Railway in the United States

The Cadillac & Lake City Railway was a railroad which operated in the Midwestern United States. The operation was owned by Western States Properties, Inc. and several investors who operated lines in three states; Colorado, Kansas, and Michigan during its time.

==Michigan operations==
The Cadillac & Lake City Railway began operations in 1964 over former Pennsylvania Railroad (PRR), ex:Grand Rapids and Indiana Railroad (GR&I) trackage between its namesake cities of Cadillac, Michigan, and Lake City, Michigan, 21 mi.
The actual terminus for the Cadillac, Michigan end of the operation was at Missaukee Junction, Michigan, 1 mile north of Haring, Michigan where Ephraim Shay had a residence during the development of the Shay locomotive and just over 2 miles north of Cadillac, Michigan. It was here that all traffic was transferred to and from the Pennsylvania Railroad (PRR); prior to the 1968 merger of the PRR with the New York Central (NYC); thence becoming the Penn Central (PC). All operations ceased in 1971, with the entire Michigan operation abandoned in September 1984 and all rail since removed.

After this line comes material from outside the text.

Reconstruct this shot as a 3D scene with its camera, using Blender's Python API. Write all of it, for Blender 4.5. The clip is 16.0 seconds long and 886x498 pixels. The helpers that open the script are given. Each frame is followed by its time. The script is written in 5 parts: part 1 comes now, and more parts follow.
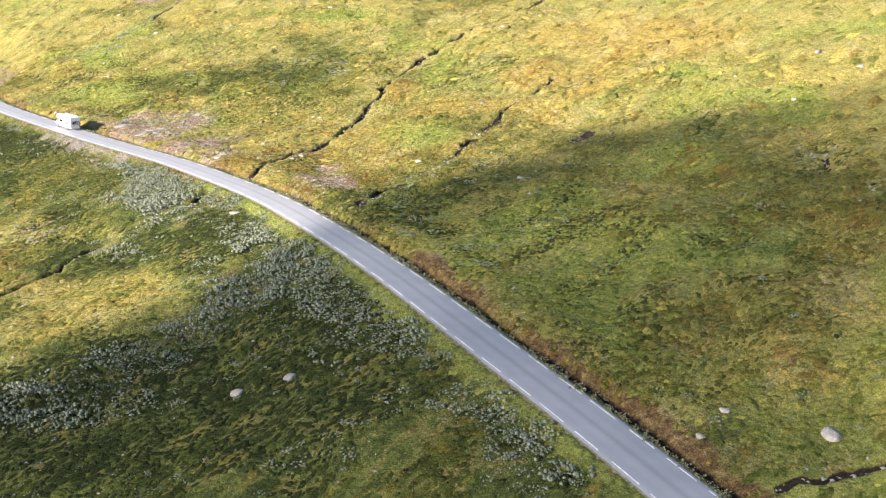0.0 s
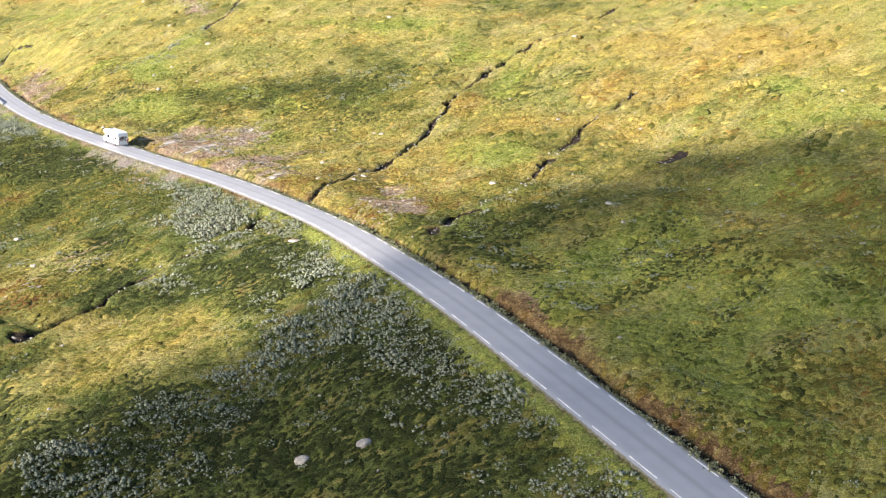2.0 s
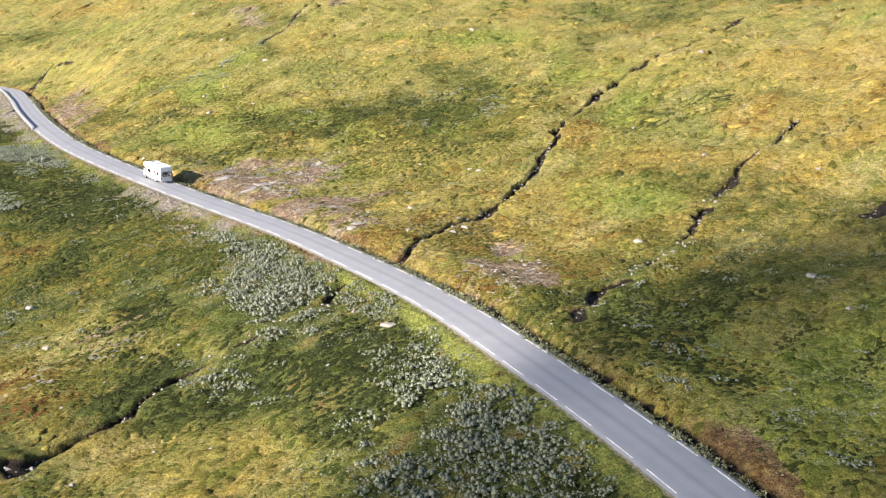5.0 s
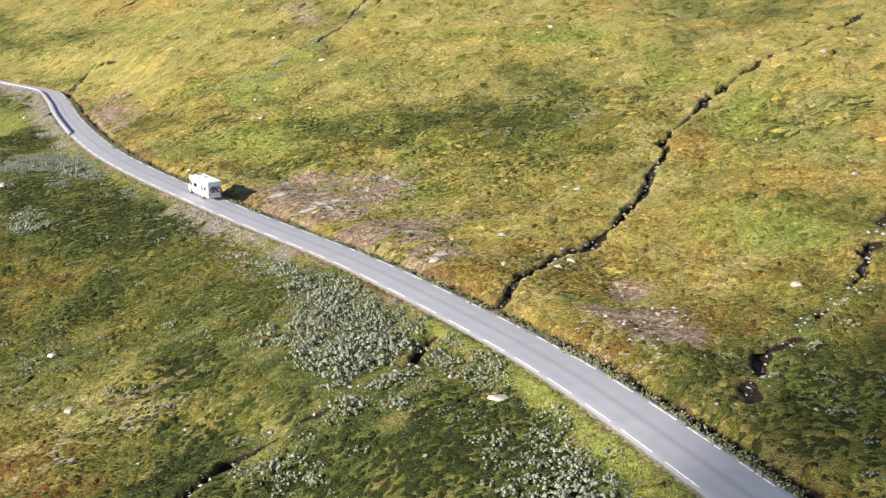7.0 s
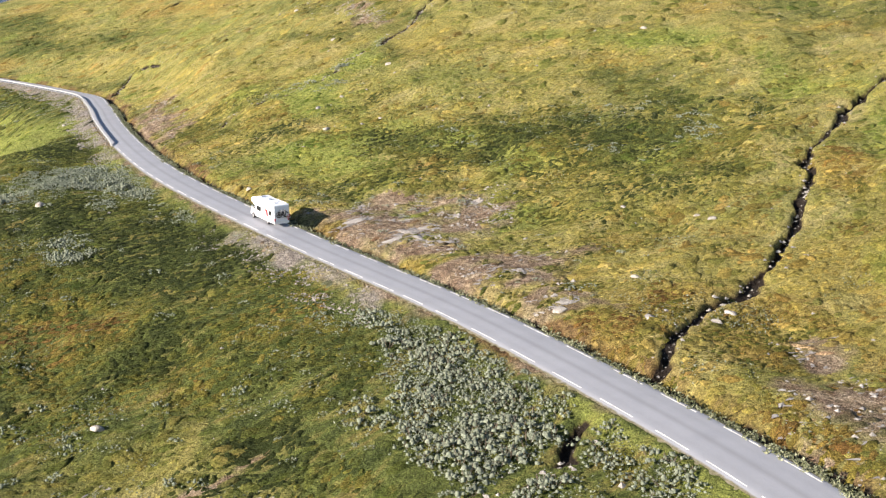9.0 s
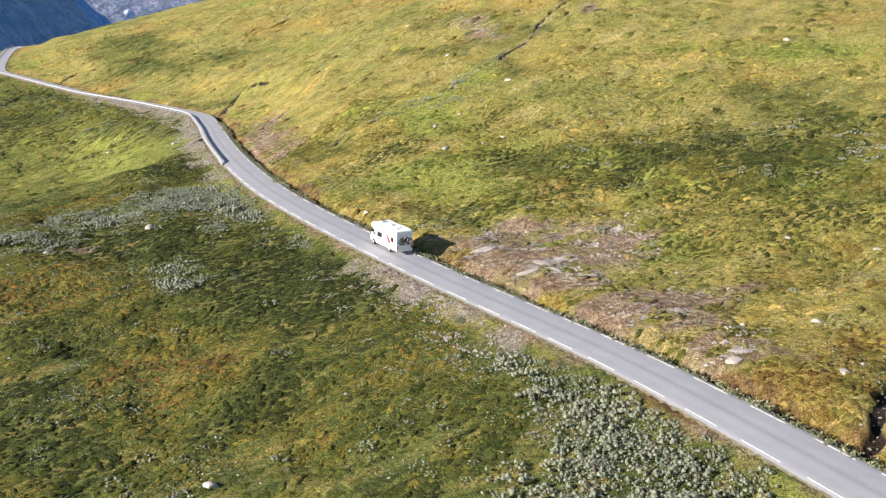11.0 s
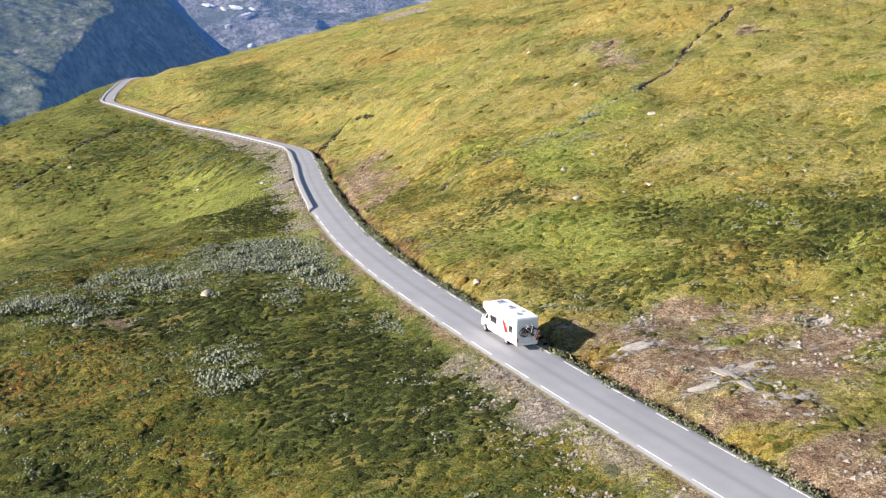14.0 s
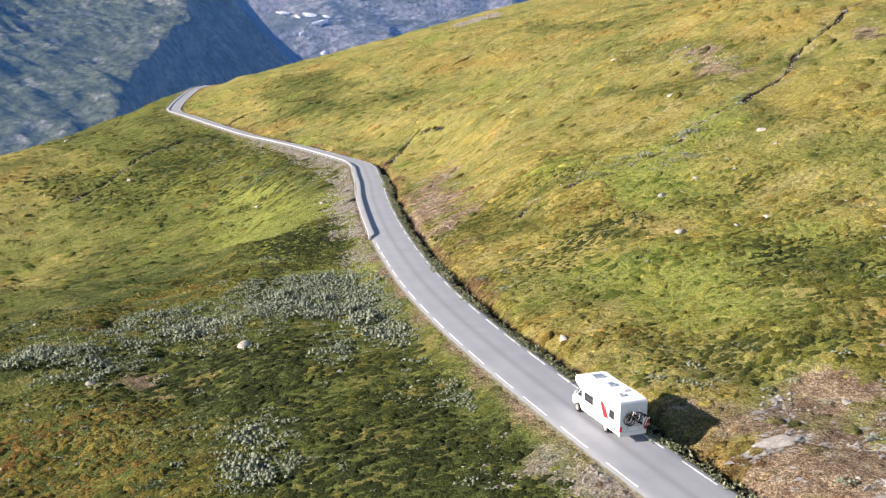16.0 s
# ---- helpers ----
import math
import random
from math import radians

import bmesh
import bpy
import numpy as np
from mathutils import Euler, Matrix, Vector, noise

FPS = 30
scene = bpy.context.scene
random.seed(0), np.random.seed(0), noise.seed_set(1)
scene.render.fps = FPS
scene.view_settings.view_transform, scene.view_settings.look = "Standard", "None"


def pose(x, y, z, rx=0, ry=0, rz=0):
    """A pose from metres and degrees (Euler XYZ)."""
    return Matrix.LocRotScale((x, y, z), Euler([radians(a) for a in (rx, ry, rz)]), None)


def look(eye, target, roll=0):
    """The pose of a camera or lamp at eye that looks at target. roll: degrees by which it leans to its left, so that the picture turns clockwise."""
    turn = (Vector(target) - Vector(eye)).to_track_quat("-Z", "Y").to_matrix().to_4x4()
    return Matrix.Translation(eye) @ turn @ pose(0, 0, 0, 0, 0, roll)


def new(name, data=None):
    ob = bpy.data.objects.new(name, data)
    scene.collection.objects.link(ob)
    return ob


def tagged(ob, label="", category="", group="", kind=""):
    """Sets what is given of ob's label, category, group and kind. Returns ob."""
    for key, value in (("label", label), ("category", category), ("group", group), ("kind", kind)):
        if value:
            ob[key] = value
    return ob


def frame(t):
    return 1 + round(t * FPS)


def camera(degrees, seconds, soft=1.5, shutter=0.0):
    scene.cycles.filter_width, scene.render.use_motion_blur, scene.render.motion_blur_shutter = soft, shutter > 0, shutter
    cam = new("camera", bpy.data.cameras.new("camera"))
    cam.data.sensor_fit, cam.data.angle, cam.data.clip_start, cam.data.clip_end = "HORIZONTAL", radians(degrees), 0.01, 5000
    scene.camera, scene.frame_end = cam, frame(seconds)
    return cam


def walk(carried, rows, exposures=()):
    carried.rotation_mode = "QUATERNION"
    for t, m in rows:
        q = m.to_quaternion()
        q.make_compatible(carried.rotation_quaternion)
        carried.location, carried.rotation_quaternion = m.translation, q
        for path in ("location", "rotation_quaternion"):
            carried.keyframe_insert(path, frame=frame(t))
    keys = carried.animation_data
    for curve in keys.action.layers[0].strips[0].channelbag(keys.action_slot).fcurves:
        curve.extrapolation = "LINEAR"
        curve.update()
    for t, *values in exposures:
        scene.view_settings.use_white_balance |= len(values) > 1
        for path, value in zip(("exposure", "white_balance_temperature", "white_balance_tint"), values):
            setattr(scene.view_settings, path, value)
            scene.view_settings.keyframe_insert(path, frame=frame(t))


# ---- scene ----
# camera: seconds, place in metres, yaw to the left, pitch, roll
cam = camera(48.2, 16.0, 1.3)
ROWS = [
    (0.0, -0.05, -0.07, 45.0, -0.17, -13.91, -0.83),
    (0.5, -0.94, 3.53, 44.97, 0.84, -13.91, -0.9),
    (1.0, -2.04, 7.1, 44.85, 1.58, -13.73, -0.99),
    (1.5, -3.52, 11.12, 44.7, 2.03, -13.51, -0.97),
    (2.0, -5.33, 15.78, 44.45, 2.38, -13.25, -0.93),
    (2.5, -7.24, 21.15, 44.18, 2.74, -13.05, -0.92),
    (3.0, -9.29, 27.11, 43.9, 3.07, -12.83, -0.9),
    (3.5, -11.38, 33.64, 43.68, 3.39, -12.65, -0.85),
    (4.0, -13.77, 40.4, 43.69, 3.63, -12.47, -0.9),
    (6.5, -23.77, 69.66, 43.06, 7.14, -12.18, -0.89),
    (7.0, -26.71, 75.45, 42.81, 7.35, -12.16, -0.87),
    (7.5, -29.68, 81.48, 42.7, 7.65, -12.01, -0.83),
    (8.0, -32.71, 87.24, 42.64, 8.05, -11.96, -0.74),
    (10.5, -44.25, 103.15, 42.0, 12.91, -11.32, -1.01),
    (11.0, -45.22, 105.73, 41.76, 14.73, -10.77, -1.03),
    (11.5, -46.22, 109.25, 41.55, 16.29, -10.29, -0.96),
    (12.0, -47.35, 113.61, 41.32, 17.43, -9.87, -0.84),
    (12.5, -48.79, 118.59, 41.09, 18.37, -9.49, -0.81),
    (13.0, -50.65, 124.22, 40.85, 19.18, -9.19, -0.79),
    (13.5, -53.0, 129.92, 40.96, 20.19, -8.83, -0.79),
    (14.0, -55.18, 135.05, 41.13, 21.24, -8.78, -0.79),
    (14.5, -56.86, 139.13, 41.4, 22.23, -8.76, -0.81),
    (15.0, -58.37, 142.78, 41.64, 23.39, -8.86, -0.81),
    (15.5, -60.26, 146.94, 41.87, 24.48, -8.61, -0.8),
    (16.0, -62.53, 151.48, 42.19, 25.32, -8.37, -0.82),
]
EXPOSURES = [(0.0, 2.32), (4.0, 2.1), (8.0, 1.82), (16.0, 1.78)]
walk(cam, [(t, pose(x, y, z, 90 + pitch, 0, yaw) @ pose(0, 0, 0, 0, 0, roll)) for t, x, y, z, yaw, pitch, roll in ROWS], EXPOSURES)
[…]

== Colorado and Kansas Operations==
In 1980, CLK started serving freight customers on industrial trackage in Denver's Airlawn Industrial Park.

In July 1981, the Cadillac & Lake City Railway began operations over a former portion of the Chicago, Rock Island and Pacific Railroad between Simla through Limon, Colorado, to Colby, Kansas, about 171 mi. The CLK also had trackage rights via the Union Pacific Railroad from Limon to Denver, 84 mi, but rarely exercised them.

Power for the CLK trains consisted of former Burlington Northern Railroad EMD F units, and Union Pacific Railroad GP7s, and former Colorado & Wyoming switchers at Colorado Springs and Denver.

In May 1984, the Limon to Colby operations were turned over to the Kyle Railroad. Operations of the CLK then consisted of Cimarron Hills in Colorado Springs to Limon, about 69 mi of trackage. Power consisted of two Cleburne, Texas, rebuilt CF7s, one EMD SW1, and an ex-CMStP&P GP20. All of the Cadillac & Lake City's rail operations have since ceased with most of the tracks between Powers Boulevard (in Colorado Springs) to the Wye in Limon, Colorado being removed in 1993. There is still (2008) a lot of evidence of the former railroad simply left to rot away. Items such as an old box car just west of Marksheffel road in Colorado Springs, many telegraph poles, insulators strewn about near the old line, and the old raised grade are a common sight on the 70 mi route. A depot remains in Calhan, CO in deteriorating but rather good shape. East of Matheson, CO, a long trestle remains, where the line crosses Big Sandy Creek.

Originally Milwaukee road GP9 #2405, this unit rebuilt to GP20m and relettered for the C&LC is seen near Limon, CO in September 1984.